(Supplied material)

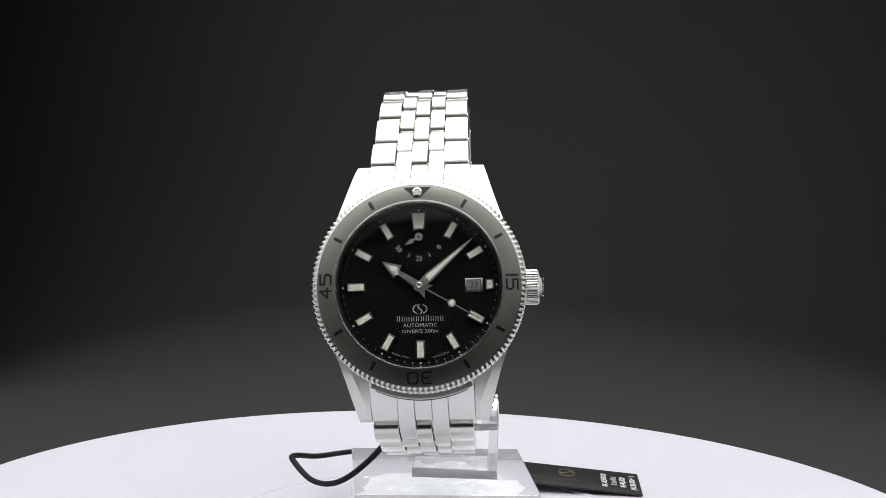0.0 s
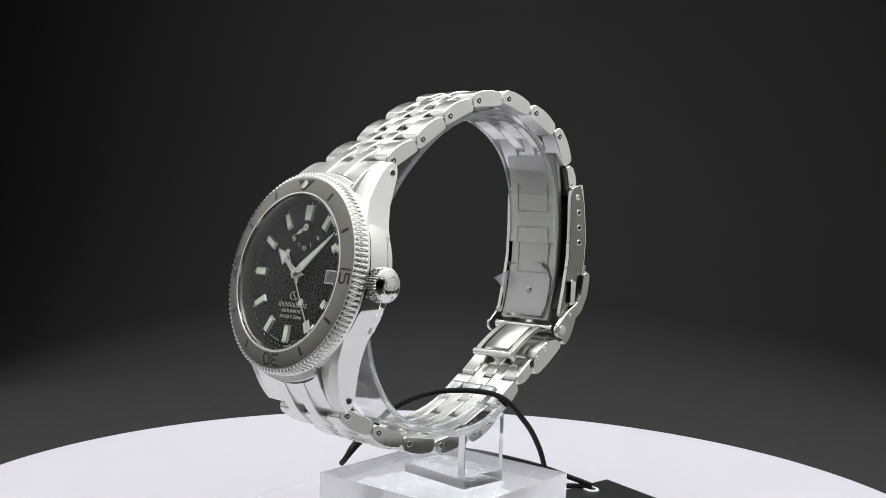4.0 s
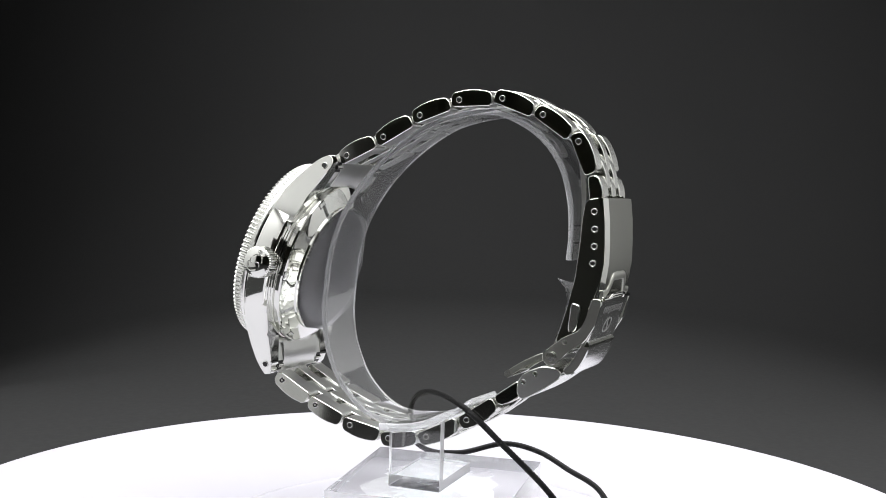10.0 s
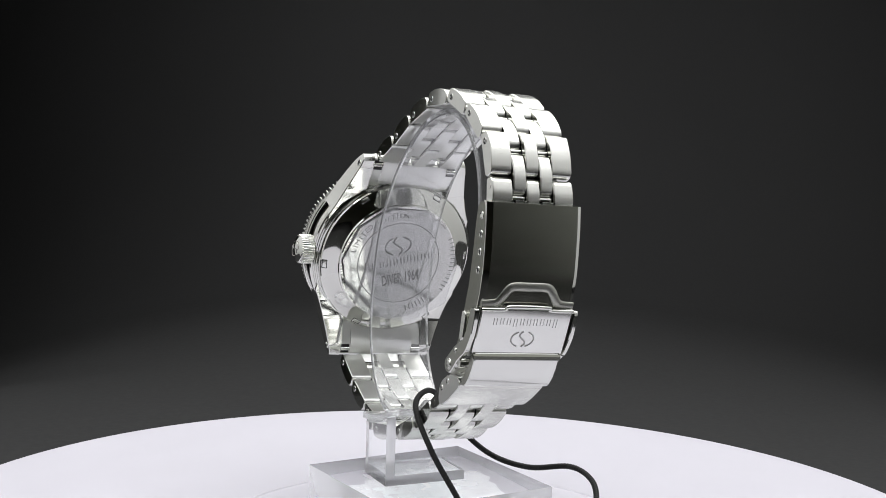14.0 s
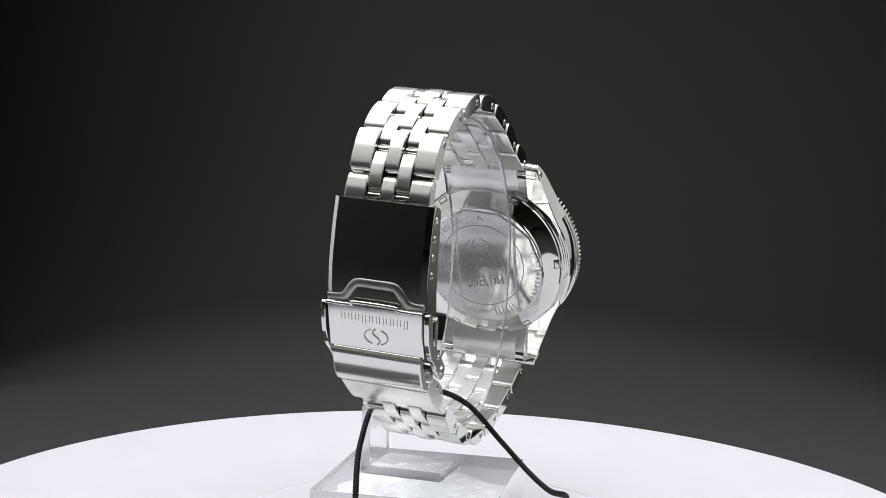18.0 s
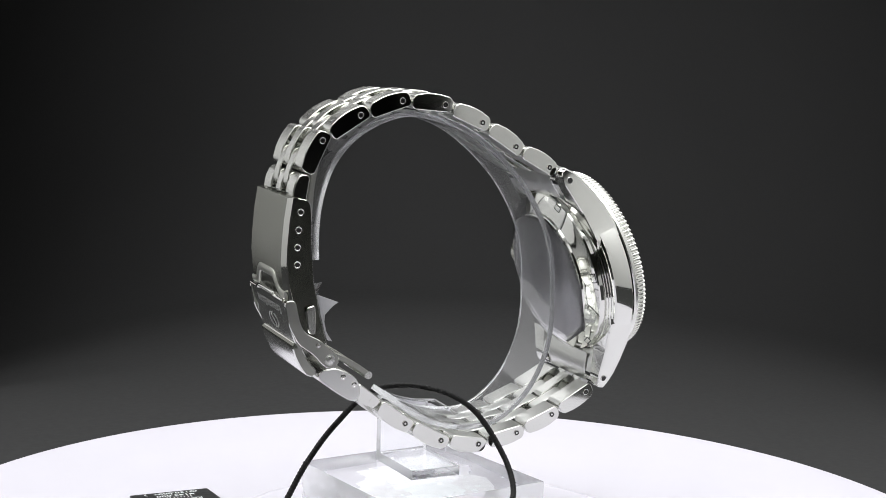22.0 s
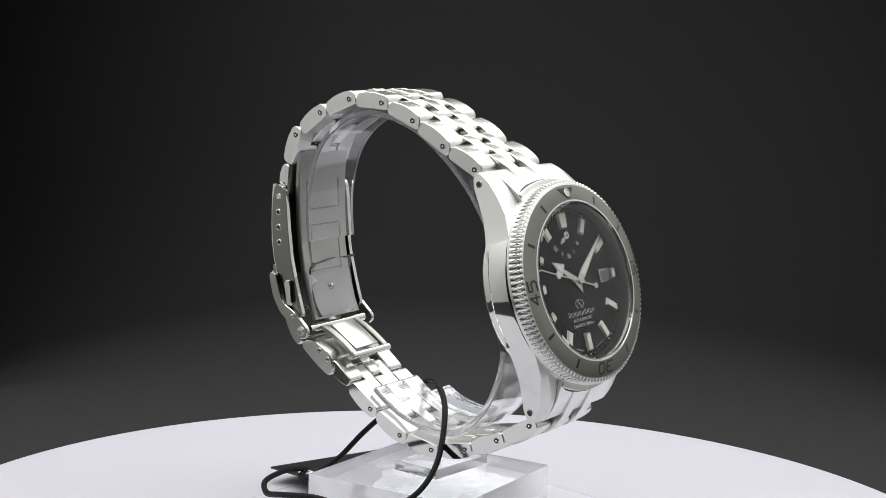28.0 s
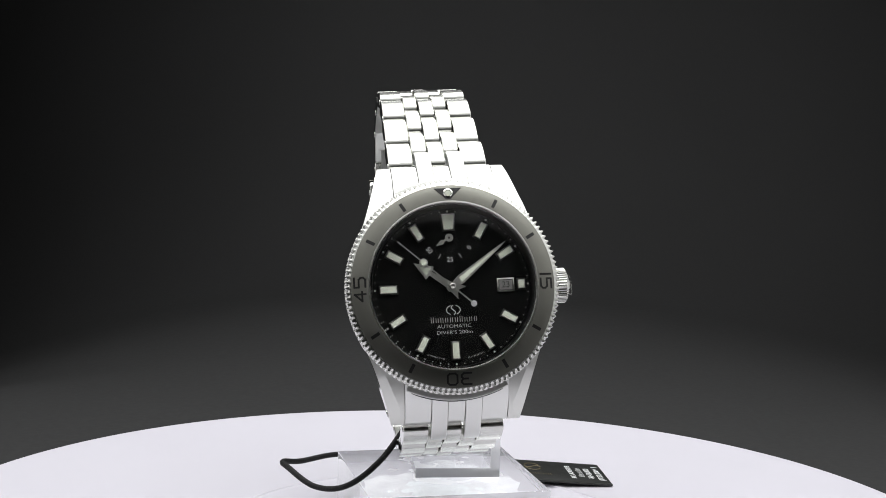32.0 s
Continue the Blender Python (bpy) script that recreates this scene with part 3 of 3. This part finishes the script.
def dial_parts(watch):
    z = -3.2
    dial = part("dial", turned([(0.01, z - 0.4), (16.4, z - 0.4), (16.4, z), (0.01, z)], 96), DIAL, watch, "black lacquered dial", CASE)
    part("chapter_ring", turned([(16.42, -0.6), (16.42, z), (15.9, z + 0.02), (16.2, -0.9)], 96, False, closed=True), REHAUT, dial)
    for h in range(12):
        if h == 0:
            index(dial, 0, 11.6, 14.6, 1.9, 2.4, z)
        elif h == 3:
            index(dial, 90, 13.3, 14.6, 1.7, 1.7, z)
        elif h in (6, 9):
            index(dial, h * 30, 11.0, 14.3, 1.35, 1.35, z)
        else:
            index(dial, h * 30, 11.3, 14.4, 1.2, 1.2, z)
    for k in range(60):
        r = 0.22 if k % 5 == 0 else 0.12
        part("minute_dot", turned([(0.01, 0.03), (r, 0.02), (r, 0)], 8, False), PRINT, dial, at=pose(0, 0, 0, 0, 0, -6 * k) @ at_mm(0, 15.35, z + 0.005))
    # date window
    part("date_frame", box(9.05, 12.55, -1.45, 1.35, z, z + 0.3, 0.1), HAND, dial)
    # Grey disc and black rim paint in the shade of the deep recess.
    part("date_disc", box(9.5, 12.1, -1.0, 0.9, z + 0.2, z + 0.312, 0), DATE, dial)
    part("date_rim", box(9.34, 12.26, -1.16, 1.06, z + 0.2, z + 0.306, 0), BLACK, dial)
    letters("date", "23", 1.8, BLACK, dial, at_mm(10.8, -0.05, z + 0.33), squash=0.95)
    # power reserve
    sub = at_mm(0, 9.9, z + 0.02)
    for text, x, y, turn in (("50", -4.1, -2.3, -52), ("25", 0, -4.35, 0), ("0", 4.0, -2.1, 52)):
        letters("reserve_numeral", text, 1.35, PRINT, dial, sub @ at_mm(x, y, 0, 0, 0, turn))
    for x, y, turn in ((-2.05, -3.6, -30), (2.05, -3.6, 30)):
        part("reserve_tick", box(-0.06, 0.06, -0.5, 0.5, 0, 0.03, 0), PRINT, dial, at=sub @ at_mm(x, y, 0, 0, 0, turn))
    hand = part("reserve_hand", flat_shape([(-0.22, -0.6), (0.22, -0.6), (0.2, -1.2), (0.5, -1.7), (0, -3.2), (-0.5, -1.7), (-0.2, -1.2)], 0.45, 0.6), HAND, dial, "small steel reserve hand", sub @ pose(0, 0, 0, 0, 0, -60))
    part("reserve_boss", turned([(0.01, 0.4), (0.78, 0.4), (0.82, 0.55), (0.76, 0.62), (0.01, 0.62)], 28), HAND, dial, "flat disc of the reserve hand", sub)
    part("reserve_pin", turned([(0.01, 0.72), (0.22, 0.7), (0.26, 0.6)], 16, False), REHAUT, dial, at=sub)
    # print
    emblem("emblem", 0.95, PRINT, dial, at_mm(0, -4.55, z + 0.02))
    lettering_bars("printed_bars", 9.6, 1.15, 10, PRINT, dial, at_mm(0, -6.4, z + 0.02))
    letters("print", "AUTOMATIC", 1.0, PRINT, dial, at_mm(0, -7.8, z + 0.02), squash=1.18, bold=-0.012)
    letters("print", "DIVER'S 200m", 0.95, PRINT, dial, at_mm(0, -9.0, z + 0.02), squash=1.3, bold=-0.012)
    for s, n in ((-1, 8), (1, 6)):
        lettering_bars("printed_bars", 3.6, 0.35, n, PRINT, dial, at_mm(s * 4.0, -14.0 + 0.3, z + 0.02, 0, 0, s * 17))
    # the pointers turn round the dial's centre
    hour = part("hour_hand", flat_shape([(-1.5, -2.3), (0, -1.3), (1.5, -2.3), (0.75, 0.6), (0.42, 5.0), (1.5, 5.2), (0.0, 9.0), (-1.5, 5.2), (-0.42, 5.0), (-0.75, 0.6)], 0.0, 0.14), HAND, dial, "polished broad-arrow hour hand", at_mm(0, 0, z + 0.75, 0, 0, -304.1), smooth=10)
    part("hand_lume", flat_shape([(0.85, 5.55), (0, 7.7), (-0.85, 5.55)], 0.13, 0.2), LUME, hour)
    minute = part("minute_hand", flat_shape([(-0.45, -1.2), (0.45, -1.2), (0.95, 2.4), (0.28, 12), (0, 14.2), (-0.28, 12), (-0.95, 2.4)], 0.0, 0.14), HAND, dial, "polished pointed minute hand", smooth=10)
    part("hand_lume", flat_shape([(-0.55, 2.1), (0.55, 2.1), (0.12, 11.0), (-0.12, 11.0)], 0.13, 0.19), LUME, minute)
    second = part("second_hand", flat_shape([(-0.14, -5.4), (0.14, -5.4), (0.12, 14.0), (-0.12, 14.0)], 0.0, 0.12), HAND, dial, "thin steel second hand with a lume disc")
    part("second_disc", turned([(0.01, -0.02), (0.85, -0.02), (0.85, 0.12), (0.01, 0.14)], 24), HAND, second, at=at_mm(0, 7.4, 0))
    part("second_lume", turned([(0.01, 0.2), (0.6, 0.17), (0.62, 0.1)], 24, False), LUME, second, at=at_mm(0, 7.4, 0))
    part("counterweight", turned([(0.01, -0.02), (0.62, -0.02), (0.62, 0.12), (0.01, 0.16)], 20), PALE, second, at=at_mm(0, -5.4, 0))
    part("hub", turned([(0.01, -0.05), (0.62, -0.05), (0.62, 0.25), (0.48, 0.34), (0.3, 0.3), (0.01, 0.24)], 24), HAND, second)
    MINUTE.append((minute, z + 1.05))
    SECOND.append((second, z + 1.45))
    # domed crystal
    dome = [(16.38, -0.5), (16.38, 0.5), (16.1, 0.72)] + [(16.1 * k / 8 if k else 0.01, 0.72 + 0.55 * (1 - (k / 8) ** 2)) for k in range(7, -1, -1)]
    inner = [(15.6 * k / 8 if k else 0.01, -0.3 + 0.55 * (1 - (k / 8) ** 2)) for k in range(0, 9)]
    glass = part("crystal", turned(dome + inner, 96, False, closed=True), CRYSTAL, watch, "clear domed crystal", CASE)
    glass.visible_shadow = False
    return dial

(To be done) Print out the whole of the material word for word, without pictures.

(Complete answer)
0.0 s
4.0 s
10.0 s
14.0 s
18.0 s
22.0 s
28.0 s
32.0 s
Continue the Blender Python (bpy) script that recreates this scene with part 3 of 3. This part finishes the script.
def dial_parts(watch):
    z = -3.2
    dial = part("dial", turned([(0.01, z - 0.4), (16.4, z - 0.4), (16.4, z), (0.01, z)], 96), DIAL, watch, "black lacquered dial", CASE)
    part("chapter_ring", turned([(16.42, -0.6), (16.42, z), (15.9, z + 0.02), (16.2, -0.9)], 96, False, closed=True), REHAUT, dial)
    for h in range(12):
        if h == 0:
            index(dial, 0, 11.6, 14.6, 1.9, 2.4, z)
        elif h == 3:
            index(dial, 90, 13.3, 14.6, 1.7, 1.7, z)
        elif h in (6, 9):
            index(dial, h * 30, 11.0, 14.3, 1.35, 1.35, z)
        else:
            index(dial, h * 30, 11.3, 14.4, 1.2, 1.2, z)
    for k in range(60):
        r = 0.22 if k % 5 == 0 else 0.12
        part("minute_dot", turned([(0.01, 0.03), (r, 0.02), (r, 0)], 8, False), PRINT, dial, at=pose(0, 0, 0, 0, 0, -6 * k) @ at_mm(0, 15.35, z + 0.005))
    # date window
    part("date_frame", box(9.05, 12.55, -1.45, 1.35, z, z + 0.3, 0.1), HAND, dial)
    # Grey disc and black rim paint in the shade of the deep recess.
    part("date_disc", box(9.5, 12.1, -1.0, 0.9, z + 0.2, z + 0.312, 0), DATE, dial)
    part("date_rim", box(9.34, 12.26, -1.16, 1.06, z + 0.2, z + 0.306, 0), BLACK, dial)
    letters("date", "23", 1.8, BLACK, dial, at_mm(10.8, -0.05, z + 0.33), squash=0.95)
    # power reserve
    sub = at_mm(0, 9.9, z + 0.02)
    for text, x, y, turn in (("50", -4.1, -2.3, -52), ("25", 0, -4.35, 0), ("0", 4.0, -2.1, 52)):
        letters("reserve_numeral", text, 1.35, PRINT, dial, sub @ at_mm(x, y, 0, 0, 0, turn))
    for x, y, turn in ((-2.05, -3.6, -30), (2.05, -3.6, 30)):
        part("reserve_tick", box(-0.06, 0.06, -0.5, 0.5, 0, 0.03, 0), PRINT, dial, at=sub @ at_mm(x, y, 0, 0, 0, turn))
    hand = part("reserve_hand", flat_shape([(-0.22, -0.6), (0.22, -0.6), (0.2, -1.2), (0.5, -1.7), (0, -3.2), (-0.5, -1.7), (-0.2, -1.2)], 0.45, 0.6), HAND, dial, "small steel reserve hand", sub @ pose(0, 0, 0, 0, 0, -60))
    part("reserve_boss", turned([(0.01, 0.4), (0.78, 0.4), (0.82, 0.55), (0.76, 0.62), (0.01, 0.62)], 28), HAND, dial, "flat disc of the reserve hand", sub)
    part("reserve_pin", turned([(0.01, 0.72), (0.22, 0.7), (0.26, 0.6)], 16, False), REHAUT, dial, at=sub)
    # print
    emblem("emblem", 0.95, PRINT, dial, at_mm(0, -4.55, z + 0.02))
    lettering_bars("printed_bars", 9.6, 1.15, 10, PRINT, dial, at_mm(0, -6.4, z + 0.02))
    letters("print", "AUTOMATIC", 1.0, PRINT, dial, at_mm(0, -7.8, z + 0.02), squash=1.18, bold=-0.012)
    letters("print", "DIVER'S 200m", 0.95, PRINT, dial, at_mm(0, -9.0, z + 0.02), squash=1.3, bold=-0.012)
    for s, n in ((-1, 8), (1, 6)):
        lettering_bars("printed_bars", 3.6, 0.35, n, PRINT, dial, at_mm(s * 4.0, -14.0 + 0.3, z + 0.02, 0, 0, s * 17))
    # the pointers turn round the dial's centre
    hour = part("hour_hand", flat_shape([(-1.5, -2.3), (0, -1.3), (1.5, -2.3), (0.75, 0.6), (0.42, 5.0), (1.5, 5.2), (0.0, 9.0), (-1.5, 5.2), (-0.42, 5.0), (-0.75, 0.6)], 0.0, 0.14), HAND, dial, "polished broad-arrow hour hand", at_mm(0, 0, z + 0.75, 0, 0, -304.1), smooth=10)
    part("hand_lume", flat_shape([(0.85, 5.55), (0, 7.7), (-0.85, 5.55)], 0.13, 0.2), LUME, hour)
    minute = part("minute_hand", flat_shape([(-0.45, -1.2), (0.45, -1.2), (0.95, 2.4), (0.28, 12), (0, 14.2), (-0.28, 12), (-0.95, 2.4)], 0.0, 0.14), HAND, dial, "polished pointed minute hand", smooth=10)
    part("hand_lume", flat_shape([(-0.55, 2.1), (0.55, 2.1), (0.12, 11.0), (-0.12, 11.0)], 0.13, 0.19), LUME, minute)
    second = part("second_hand", flat_shape([(-0.14, -5.4), (0.14, -5.4), (0.12, 14.0), (-0.12, 14.0)], 0.0, 0.12), HAND, dial, "thin steel second hand with a lume disc")
    part("second_disc", turned([(0.01, -0.02), (0.85, -0.02), (0.85, 0.12), (0.01, 0.14)], 24), HAND, second, at=at_mm(0, 7.4, 0))
    part("second_lume", turned([(0.01, 0.2), (0.6, 0.17), (0.62, 0.1)], 24, False), LUME, second, at=at_mm(0, 7.4, 0))
    part("counterweight", turned([(0.01, -0.02), (0.62, -0.02), (0.62, 0.12), (0.01, 0.16)], 20), PALE, second, at=at_mm(0, -5.4, 0))
    part("hub", turned([(0.01, -0.05), (0.62, -0.05), (0.62, 0.25), (0.48, 0.34), (0.3, 0.3), (0.01, 0.24)], 24), HAND, second)
    MINUTE.append((minute, z + 1.05))
    SECOND.append((second, z + 1.45))
    # domed crystal
    dome = [(16.38, -0.5), (16.38, 0.5), (16.1, 0.72)] + [(16.1 * k / 8 if k else 0.01, 0.72 + 0.55 * (1 - (k / 8) ** 2)) for k in range(7, -1, -1)]
    inner = [(15.6 * k / 8 if k else 0.01, -0.3 + 0.55 * (1 - (k / 8) ** 2)) for k in range(0, 9)]
    glass = part("crystal", turned(dome + inner, 96, False, closed=True), CRYSTAL, watch, "clear domed crystal", CASE)
    glass.visible_shadow = False
    return dial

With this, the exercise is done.